Write out the listing below without alteration, omitting its pictures.
====== GIVEN DATA ======
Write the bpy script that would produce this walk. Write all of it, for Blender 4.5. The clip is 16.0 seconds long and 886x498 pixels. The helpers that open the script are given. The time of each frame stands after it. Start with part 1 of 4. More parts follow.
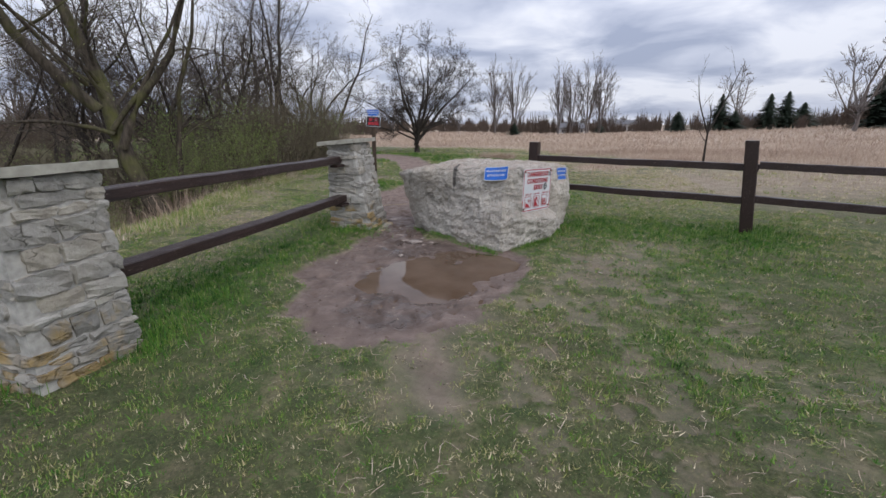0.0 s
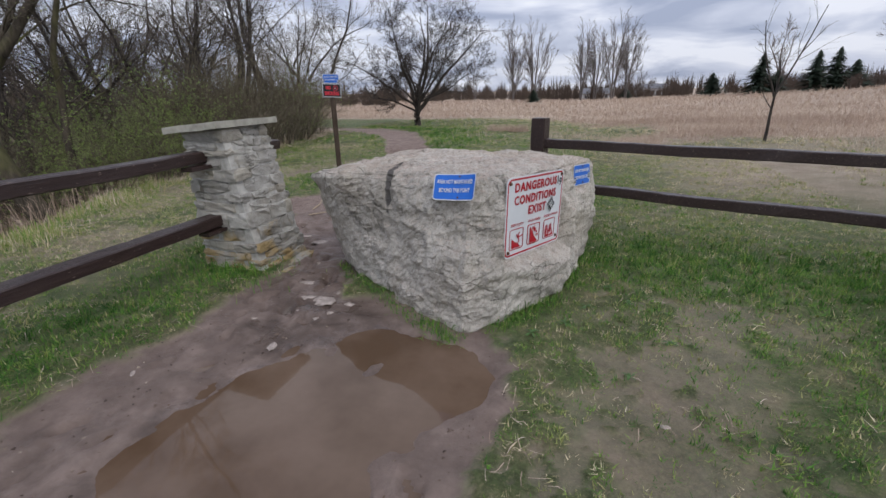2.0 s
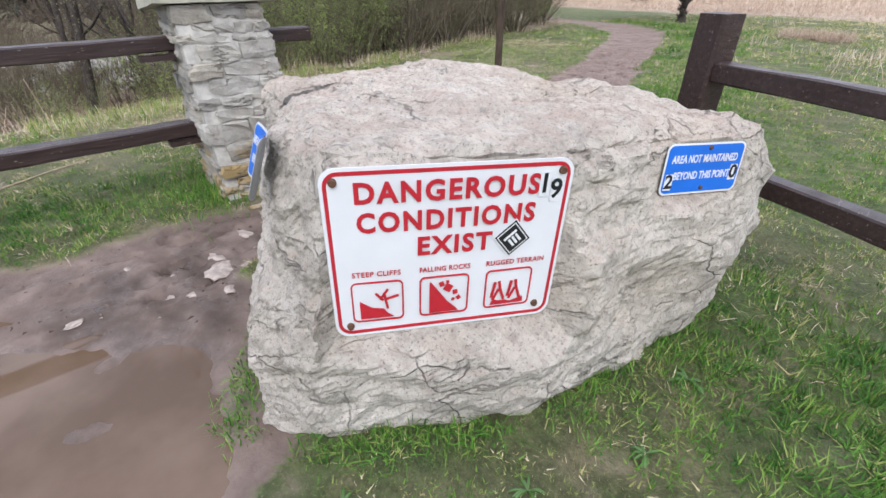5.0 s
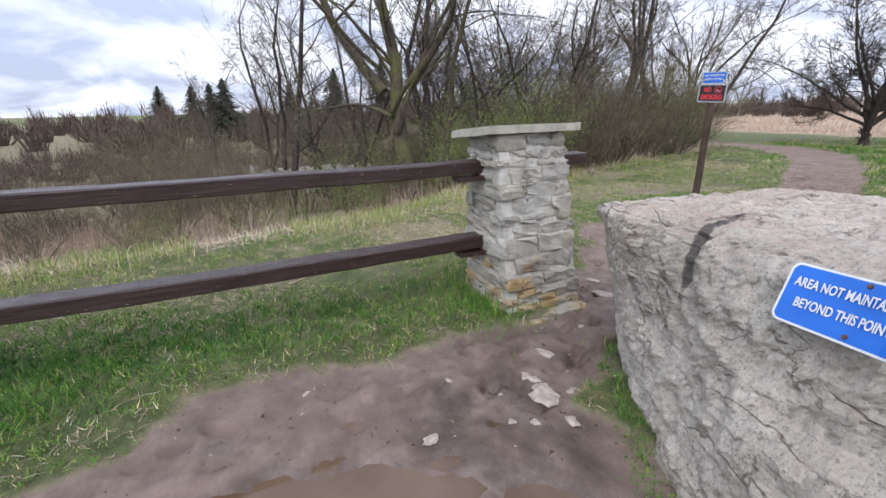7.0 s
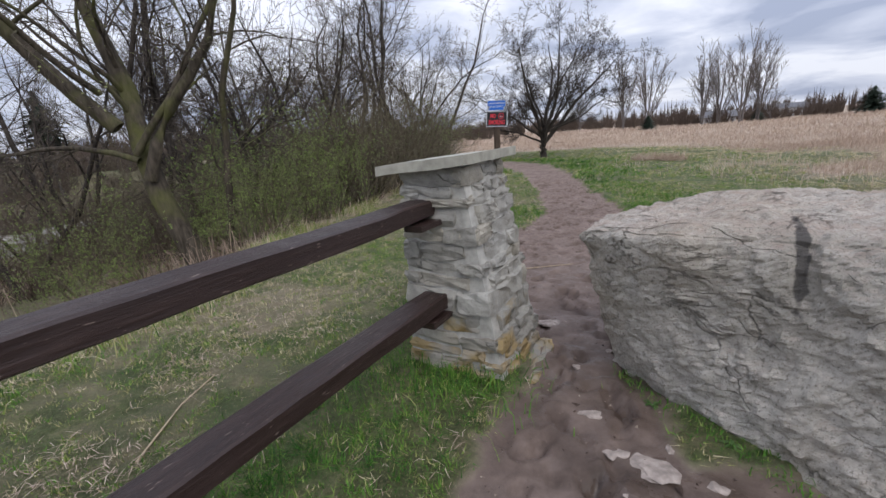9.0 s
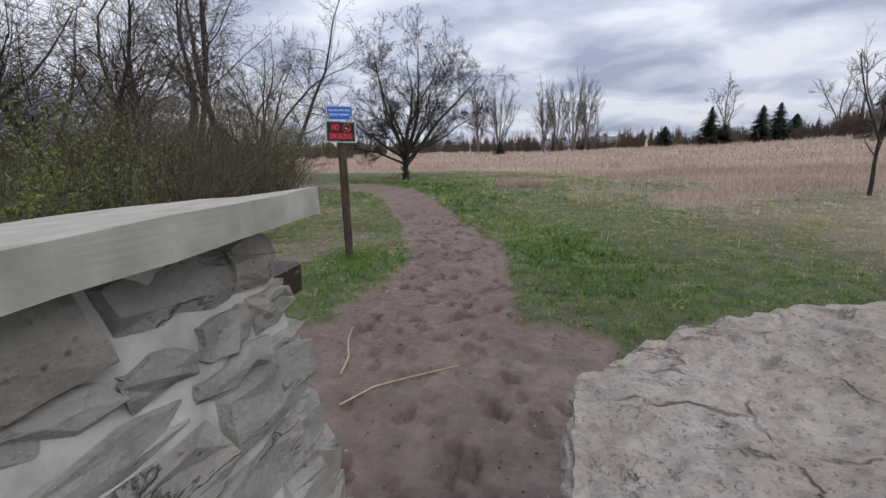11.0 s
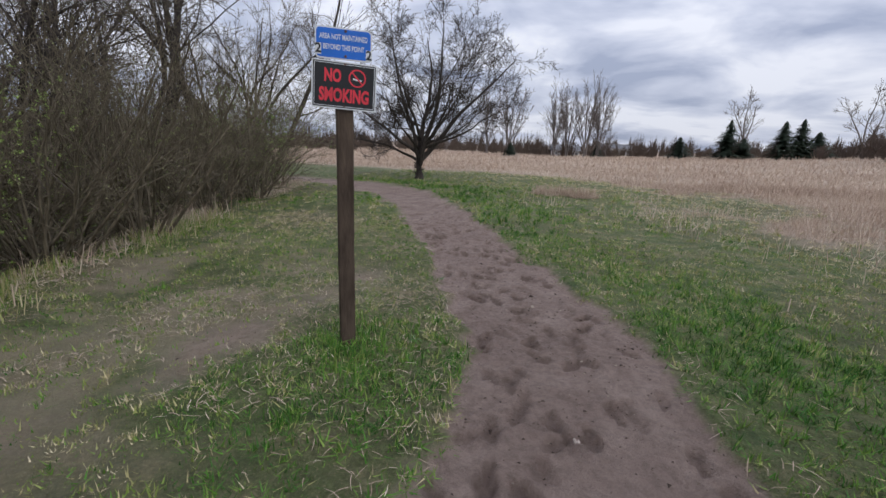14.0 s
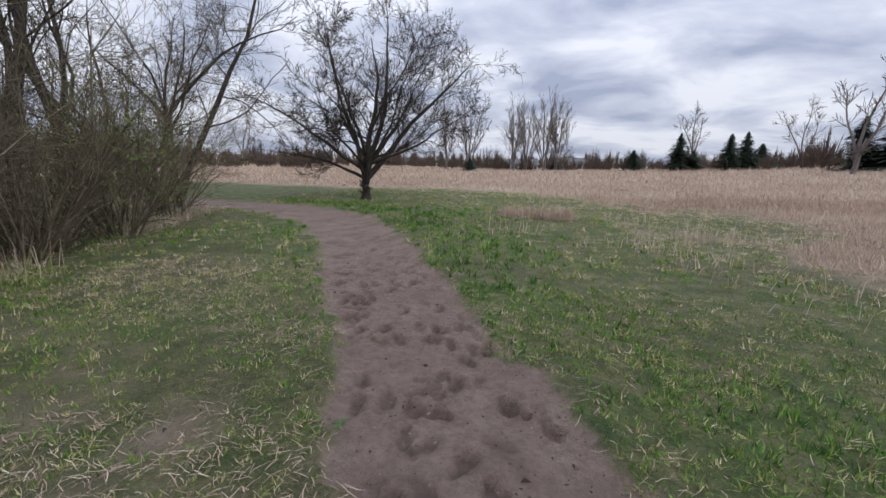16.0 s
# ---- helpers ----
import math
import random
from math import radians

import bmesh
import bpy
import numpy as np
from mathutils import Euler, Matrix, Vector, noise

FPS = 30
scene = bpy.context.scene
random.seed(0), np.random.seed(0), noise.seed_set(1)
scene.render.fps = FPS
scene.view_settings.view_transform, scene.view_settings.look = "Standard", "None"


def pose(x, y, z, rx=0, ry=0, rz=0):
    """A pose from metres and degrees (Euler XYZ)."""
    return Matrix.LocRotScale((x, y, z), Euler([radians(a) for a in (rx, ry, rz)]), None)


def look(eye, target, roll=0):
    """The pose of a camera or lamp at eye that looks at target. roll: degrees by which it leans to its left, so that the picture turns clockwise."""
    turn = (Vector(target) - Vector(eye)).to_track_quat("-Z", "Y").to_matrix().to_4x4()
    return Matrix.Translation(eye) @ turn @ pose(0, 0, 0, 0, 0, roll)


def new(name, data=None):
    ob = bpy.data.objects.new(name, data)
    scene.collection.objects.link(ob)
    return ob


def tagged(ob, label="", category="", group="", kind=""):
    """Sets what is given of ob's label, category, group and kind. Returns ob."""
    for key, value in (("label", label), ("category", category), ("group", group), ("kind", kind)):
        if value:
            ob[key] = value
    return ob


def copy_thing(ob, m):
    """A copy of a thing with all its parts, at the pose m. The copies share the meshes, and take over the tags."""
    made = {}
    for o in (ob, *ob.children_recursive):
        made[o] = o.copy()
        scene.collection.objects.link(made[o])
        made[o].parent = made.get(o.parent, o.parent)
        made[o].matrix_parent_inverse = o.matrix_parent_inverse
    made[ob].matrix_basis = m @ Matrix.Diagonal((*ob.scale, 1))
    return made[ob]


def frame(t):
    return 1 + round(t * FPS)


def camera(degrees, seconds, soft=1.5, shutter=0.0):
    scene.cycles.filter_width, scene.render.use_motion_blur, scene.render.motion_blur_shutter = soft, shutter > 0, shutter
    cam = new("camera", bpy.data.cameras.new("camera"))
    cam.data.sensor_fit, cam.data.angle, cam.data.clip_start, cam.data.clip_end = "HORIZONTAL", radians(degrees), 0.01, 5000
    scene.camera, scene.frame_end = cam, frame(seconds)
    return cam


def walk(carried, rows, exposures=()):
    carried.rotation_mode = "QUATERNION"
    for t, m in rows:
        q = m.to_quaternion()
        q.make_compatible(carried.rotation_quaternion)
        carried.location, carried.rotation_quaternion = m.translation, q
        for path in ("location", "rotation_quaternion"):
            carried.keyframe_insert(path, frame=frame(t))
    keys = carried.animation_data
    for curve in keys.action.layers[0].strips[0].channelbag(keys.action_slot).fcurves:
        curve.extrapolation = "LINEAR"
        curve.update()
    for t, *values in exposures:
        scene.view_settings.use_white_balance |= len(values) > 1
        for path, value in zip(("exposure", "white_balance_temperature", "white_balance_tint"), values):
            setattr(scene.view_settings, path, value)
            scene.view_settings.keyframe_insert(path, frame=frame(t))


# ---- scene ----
cam = camera(91.5, 16.0)
PATH = [
    (0, (0.043, -0.034, 1.413), (-0.461, 1.82, 0.855), 0.2),
    (0.5, (0.075, 0.701, 1.388), (-0.426, 2.547, 0.805), -0.0),
    (1, (0.053, 1.441, 1.38), (-0.492, 3.263, 0.761), -0.3),
    (1.5, (0.022, 2.195, 1.4), (-0.534, 3.996, 0.731), -0.4),
    (2.5, (0.103, 3.583, 1.394), (-0.512, 5.358, 0.707), -1.6),
    (3, (0.251, 4.184, 1.38), (-0.418, 5.93, 0.669), -1.7),
    (5.3, (0.605, 5.419, 1.254), (-0.775, 6.396, 0.187), 0.8),
    (5.5, (0.55, 5.365, 1.262), (-0.883, 6.294, 0.222), 1.8),
    (6, (0.361, 5.056, 1.31), (-1.26, 5.846, 0.445), 0.3),
    (6.5, (0.095, 4.685, 1.333), (-1.575, 5.476, 0.569), -0.1),
    (7, (-0.293, 4.339, 1.313), (-2.019, 5.139, 0.694), -1.1),
    (7.5, (-0.626, 3.952, 1.286), (-2.278, 4.908, 0.688), -3.4),
    (8, (-0.989, 3.828, 1.325), (-2.407, 5.109, 0.737), -5.0),
    (8.5, (-1.439, 3.73, 1.333), (-2.622, 5.257, 0.815), -4.6),
    (9, (-1.875, 3.844, 1.327), (-2.86, 5.503, 0.798), -3.7),
    (9.5, (-2.26, 4.21, 1.283), (-2.977, 6.001, 0.756), -2.2),
    (9.7, (-2.412, 4.399, 1.242), (-2.919, 6.264, 0.73), -2.3),
    (11.8, (-2.856, 6.915, 1.23), (-3.38, 8.776, 0.72), -2.5),
    (12, (-2.937, 7.068, 1.228), (-3.57, 8.899, 0.732), -3.3),
    (12.5, (-3.145, 7.402, 1.258), (-3.903, 9.19, 0.78), -2.5),
    (13, (-3.337, 7.782, 1.254), (-4.149, 9.552, 0.796), -0.6),
    (13.5, (-3.617, 8.177, 1.18), (-4.163, 10.041, 0.703), 2.5),
    (14, (-3.785, 8.662, 1.164), (-4.195, 10.56, 0.685), 2.3),
    (14.5, (-3.923, 9.204, 1.16), (-4.271, 11.124, 0.722), 0.9),
    (15, (-3.988, 9.773, 1.152), (-4.249, 11.712, 0.739), 0.2),
    (15.5, (-3.956, 10.359, 1.114), (-4.214, 12.302, 0.717), 0.7),
    (16, (-3.943, 10.978, 1.127), (-4.192, 12.92, 0.721), 1.5),
]
EXTRA = [
    (10.3, (-2.52, 5.02, 1.262), (-2.96, 6.92, 0.78), -2.1),
    (10.9, (-2.5, 5.78, 1.278), (-2.92, 7.68, 0.81), -1.2),
    (11.4, (-2.62, 6.42, 1.258), (-3.05, 8.31, 0.76), -1.6),
]
walk(cam, [(t, look(eye, target, roll)) for t, eye, target, roll in sorted(PATH + EXTRA)],
     exposures=[(0.0, -0.08), (1.5, -0.08), (3.0, 0.06), (5.3, 0.88), (5.7, 0.86), (7.0, 0.62), (8.0, 0.34), (9.0, 0.05), (9.7, -0.04), (11.8, -0.2), (16.0, -0.1)])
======
*RIGHT ANSWER*
Write the bpy script that would produce this walk. Write all of it, for Blender 4.5. The clip is 16.0 seconds long and 886x498 pixels. The helpers that open the script are given. The time of each frame stands after it. Start with part 1 of 4. More parts follow.
0.0 s
2.0 s
5.0 s
7.0 s
9.0 s
11.0 s
14.0 s
16.0 s
# ---- helpers ----
import math
import random
from math import radians

import bmesh
import bpy
import numpy as np
from mathutils import Euler, Matrix, Vector, noise

FPS = 30
scene = bpy.context.scene
random.seed(0), np.random.seed(0), noise.seed_set(1)
scene.render.fps = FPS
scene.view_settings.view_transform, scene.view_settings.look = "Standard", "None"


def pose(x, y, z, rx=0, ry=0, rz=0):
    """A pose from metres and degrees (Euler XYZ)."""
    return Matrix.LocRotScale((x, y, z), Euler([radians(a) for a in (rx, ry, rz)]), None)


def look(eye, target, roll=0):
    """The pose of a camera or lamp at eye that looks at target. roll: degrees by which it leans to its left, so that the picture turns clockwise."""
    turn = (Vector(target) - Vector(eye)).to_track_quat("-Z", "Y").to_matrix().to_4x4()
    return Matrix.Translation(eye) @ turn @ pose(0, 0, 0, 0, 0, roll)


def new(name, data=None):
    ob = bpy.data.objects.new(name, data)
    scene.collection.objects.link(ob)
    return ob


def tagged(ob, label="", category="", group="", kind=""):
    """Sets what is given of ob's label, category, group and kind. Returns ob."""
    for key, value in (("label", label), ("category", category), ("group", group), ("kind", kind)):
        if value:
            ob[key] = value
    return ob


def copy_thing(ob, m):
    """A copy of a thing with all its parts, at the pose m. The copies share the meshes, and take over the tags."""
    made = {}
    for o in (ob, *ob.children_recursive):
        made[o] = o.copy()
        scene.collection.objects.link(made[o])
        made[o].parent = made.get(o.parent, o.parent)
        made[o].matrix_parent_inverse = o.matrix_parent_inverse
    made[ob].matrix_basis = m @ Matrix.Diagonal((*ob.scale, 1))
    return made[ob]


def frame(t):
    return 1 + round(t * FPS)


def camera(degrees, seconds, soft=1.5, shutter=0.0):
    scene.cycles.filter_width, scene.render.use_motion_blur, scene.render.motion_blur_shutter = soft, shutter > 0, shutter
    cam = new("camera", bpy.data.cameras.new("camera"))
    cam.data.sensor_fit, cam.data.angle, cam.data.clip_start, cam.data.clip_end = "HORIZONTAL", radians(degrees), 0.01, 5000
    scene.camera, scene.frame_end = cam, frame(seconds)
    return cam


def walk(carried, rows, exposures=()):
    carried.rotation_mode = "QUATERNION"
    for t, m in rows:
        q = m.to_quaternion()
        q.make_compatible(carried.rotation_quaternion)
        carried.location, carried.rotation_quaternion = m.translation, q
        for path in ("location", "rotation_quaternion"):
            carried.keyframe_insert(path, frame=frame(t))
    keys = carried.animation_data
    for curve in keys.action.layers[0].strips[0].channelbag(keys.action_slot).fcurves:
        curve.extrapolation = "LINEAR"
        curve.update()
    for t, *values in exposures:
        scene.view_settings.use_white_balance |= len(values) > 1
        for path, value in zip(("exposure", "white_balance_temperature", "white_balance_tint"), values):
            setattr(scene.view_settings, path, value)
            scene.view_settings.keyframe_insert(path, frame=frame(t))


# ---- scene ----
cam = camera(91.5, 16.0)
PATH = [
    (0, (0.043, -0.034, 1.413), (-0.461, 1.82, 0.855), 0.2),
    (0.5, (0.075, 0.701, 1.388), (-0.426, 2.547, 0.805), -0.0),
    (1, (0.053, 1.441, 1.38), (-0.492, 3.263, 0.761), -0.3),
    (1.5, (0.022, 2.195, 1.4), (-0.534, 3.996, 0.731), -0.4),
    (2.5, (0.103, 3.583, 1.394), (-0.512, 5.358, 0.707), -1.6),
    (3, (0.251, 4.184, 1.38), (-0.418, 5.93, 0.669), -1.7),
    (5.3, (0.605, 5.419, 1.254), (-0.775, 6.396, 0.187), 0.8),
    (5.5, (0.55, 5.365, 1.262), (-0.883, 6.294, 0.222), 1.8),
    (6, (0.361, 5.056, 1.31), (-1.26, 5.846, 0.445), 0.3),
    (6.5, (0.095, 4.685, 1.333), (-1.575, 5.476, 0.569), -0.1),
    (7, (-0.293, 4.339, 1.313), (-2.019, 5.139, 0.694), -1.1),
    (7.5, (-0.626, 3.952, 1.286), (-2.278, 4.908, 0.688), -3.4),
    (8, (-0.989, 3.828, 1.325), (-2.407, 5.109, 0.737), -5.0),
    (8.5, (-1.439, 3.73, 1.333), (-2.622, 5.257, 0.815), -4.6),
    (9, (-1.875, 3.844, 1.327), (-2.86, 5.503, 0.798), -3.7),
    (9.5, (-2.26, 4.21, 1.283), (-2.977, 6.001, 0.756), -2.2),
    (9.7, (-2.412, 4.399, 1.242), (-2.919, 6.264, 0.73), -2.3),
    (11.8, (-2.856, 6.915, 1.23), (-3.38, 8.776, 0.72), -2.5),
    (12, (-2.937, 7.068, 1.228), (-3.57, 8.899, 0.732), -3.3),
    (12.5, (-3.145, 7.402, 1.258), (-3.903, 9.19, 0.78), -2.5),
    (13, (-3.337, 7.782, 1.254), (-4.149, 9.552, 0.796), -0.6),
    (13.5, (-3.617, 8.177, 1.18), (-4.163, 10.041, 0.703), 2.5),
    (14, (-3.785, 8.662, 1.164), (-4.195, 10.56, 0.685), 2.3),
    (14.5, (-3.923, 9.204, 1.16), (-4.271, 11.124, 0.722), 0.9),
    (15, (-3.988, 9.773, 1.152), (-4.249, 11.712, 0.739), 0.2),
    (15.5, (-3.956, 10.359, 1.114), (-4.214, 12.302, 0.717), 0.7),
    (16, (-3.943, 10.978, 1.127), (-4.192, 12.92, 0.721), 1.5),
]
EXTRA = [
    (10.3, (-2.52, 5.02, 1.262), (-2.96, 6.92, 0.78), -2.1),
    (10.9, (-2.5, 5.78, 1.278), (-2.92, 7.68, 0.81), -1.2),
    (11.4, (-2.62, 6.42, 1.258), (-3.05, 8.31, 0.76), -1.6),
]
walk(cam, [(t, look(eye, target, roll)) for t, eye, target, roll in sorted(PATH + EXTRA)],
     exposures=[(0.0, -0.08), (1.5, -0.08), (3.0, 0.06), (5.3, 0.88), (5.7, 0.86), (7.0, 0.62), (8.0, 0.34), (9.0, 0.05), (9.7, -0.04), (11.8, -0.2), (16.0, -0.1)])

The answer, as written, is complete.